Les clochettes du grand prêtre
Dans notre paracha, il est fait obligation au Cohen Gadol, le grand prêtre, de pénétrer dans le Sanctuaire en « faisant du bruit ». Son vêtement était à cet effet muni de clochettes qui tintaient lorsqu’il se mouvait.
Mais ce qui est surprenant, c’est qu’il est précisé que ce bruit est pour lui une question existentielle : « Aaron devra porter ces ornements lorsqu’il effectuera son service, pour que le son s’entende quand il entrera dans le saint lieu devant D.ieu et quand il en sortira et qu’il ne meure point. » (Exode 28,35) Pourquoi la vie du Cohen Gadol devait-elle dépendre de ce bruit de clochettes ?
De fait, l’idée même de ce bruit dans le Sanctuaire semble déplacée, car c’est généralement le silence qui est la marque de la sainteté : la prière est à peine susurrée, le son du Choffar s’étouffe en sanglots.
Mais il y a pourtant une catégorie de Juifs chez qui la sainteté s’exprimer « bruyamment » : ce sont les baalei techouva, ceux qui reviennent vers D.ieu. Tout comme quelqu’un qui fuit un meurtrier ou un glissement de terrain en poussant de grands cris, ceux-ci fuient leur mauvais penchant et leur passé équivoque dans un grand tumulte, signe de vitalité et de résolution.

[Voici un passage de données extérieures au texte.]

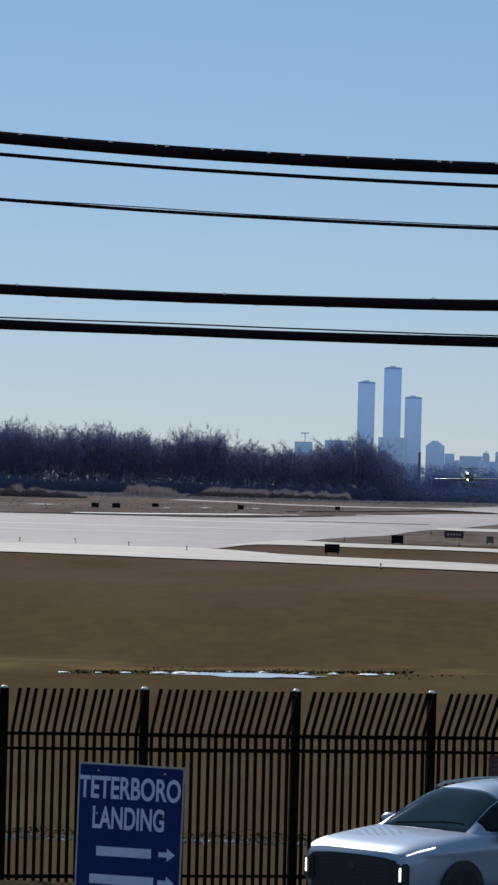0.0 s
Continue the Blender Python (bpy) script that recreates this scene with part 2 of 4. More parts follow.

Or, le grand prêtre entre dans le Sanctuaire pour y représenter l’ensemble du peuple juif. Pas seulement les Justes dont le cheminement est structuré et progressif, mais aussi les fils rebelles qui reviennent vers leur Père de façon démonstrative. Faillir de représenter aussi ces Juifs-là n’était pas, pour le Cohen Gadol, une simple défaillance. Cela signifiait ne pas être le Cohen Gadol. Telle est la marque d’un véritable leader du peuple juif : celui qui représente et qui défend l’ensemble du peuple.